WASHINGTON - In the first case of its kind to reach the Supreme Court, Barnett Banks Inc. is asking the justices to resolve whether states can block bank insurance sales in small towns.
The Jacksonville, Fla.-based institution said the court should hear the case because two federal appeals courts have interpreted the law differently.
Banking advocates welcomed the long-awaited appeal.
"There is a lot of uncertainty hovering over the conduct of insurance activities due to the state anti-affiliation laws," said Richard Whiting, general counsel to the Bankers Roundtable. "This hopefully will remove that."
A federal appeals court in Atlanta ruled in the case that states can enact laws banning national bank insurance sales. But a Cincinnati court said in Owensboro National Bank of Kentucky v. Stephens that Section 92 of the National Bank Act outlaws these anti-affiliation statutes.
"The validity of these laws will remain in question, and the freedom of national banks to engage in activities permitted by Sect. 92 will remain under a cloud of uncertainty, until this court resolves the legal issue," the bank wrote.
Most legal observers expect the Supreme Court to accept the case, noting that the justices usually resolve disputes between the circuits.
The $41.2 billion-asset bank also announced late Monday that it had retained two high-profile Supreme Court veterans to argue its case. Nathan Lewin and Scott L. Nelson, partners at Miller, Cassidy, Larroca & Lewin, are both Harvard Law School graduates and former Supreme Court clerks.
Mr. Lewin, the lead counsel, has argued 26 cases before the high court and has represented President Nixon, Attorney General Edwin Meese III, and actress Jodie Foster. He is a former assistant to the solicitor general and was deputy assistant attorney general in the civil rights division during the 1960s.
"I'd call them big guns," said David Roderer, a partner at Winston & Strawn who represents a number of trade associations on insurance issues. "They are certainly highly respected members of the Supreme Court bar."
Bankers want the fee income that insurance sales to small-town residents can generate. But lawmakers in 16 states have denied national banks licenses to sell the product. This case, and several related cases winding through the courts, should resolve whether those states violated federal law.
In one of those related cases, the Louisiana Supreme Court last week refused to hear an appeal by First National Bank of Dedham Springs, effectively closing that state to bank insurance sales.
"This is, barring an appeal to the U.S. Supreme Court, the final word for the law of Louisiana," said Michael Crotty, deputy general counsel at the American Bankers Association.
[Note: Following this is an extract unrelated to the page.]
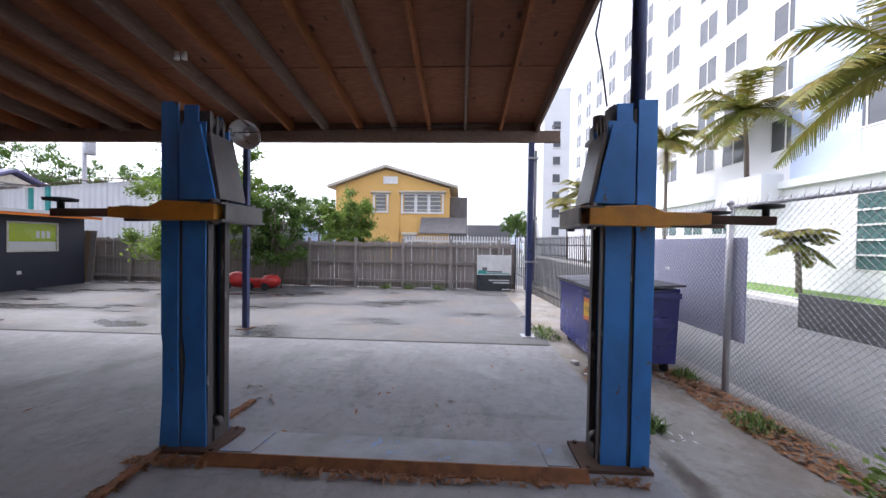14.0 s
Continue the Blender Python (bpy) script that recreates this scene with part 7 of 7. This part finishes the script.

First National asked the top court to overturn a decision by a Louisiana appellate court, which had ruled that the insurance commissioner can prevent national banks from selling insurance in small towns.
But the state Supreme Court, in a 5-2 decision May 5, refused to hear the case, depriving the bank of its last state court appeal.
First National president Bob Easterly said in a prepared statement that the court's decision disappointed him. "FNB has always put its customers first and will continue to pursue all means to do so," he said, declining to elaborate further.
In the Barnett case, the bank filed its appeal more than a month before the due date, substantially increasing the chance the justices will hear the case this year.
Also, it puts added pressure on the insurance industry, which must decide by June 13 if it wants to appeal the Cincinnati court's decision. It also must file by June 8 a brief either supporting or opposing Barnett's request.
Insurance industry advocates said they are prepared. Ann M. Kappler, who represents several insurance trade groups, said the industry will appeal the Cincinnati case. It hasn't decided whether it will oppose Barnett's request, she said.
"We are anxious to move forward," she said. "It is going to be a busy summer."
Banking advocates counter that they are just as ready. "The long years of litigation are now coming to a final closure," Mr. Roderer said. "It is reasonable to assume that these very needlesome problems will be put to rest. That's good for all parties."
The Barnett case began in 1993 when the bank purchased an insurance agency in Belleview, Fla., a town with 2,666 residents, and started selling insurance. Four days later, the state intervened, ordering the agency to stop selling most of its products.
Barnett filed suit, but lost at the trial court after the judge ruled that the McCarran-Ferguson act gives states the right to regulate - and thus ban - bank insurance sales. The U.S. Court of Appeals for the 11th Circuit upheld the decision earlier this year.
In its petition for review, the bank gave several reasons why the Supreme Court should accept the case. First, it said the decision conflicts with the Owensboro decision from the U.S. Court of Appeals for the Fifth Circuit. That court struck down a similar prohibition, ruling that the National Bank Act clearly gives national banks the right to sell insurance in towns with fewer than 5,000 residents.
Additionally, Barnett said in its writ that the decision increases confusion about the law, contradicts interpretations from the Comptroller of the Currency, and is based on erroneous legal reasoning.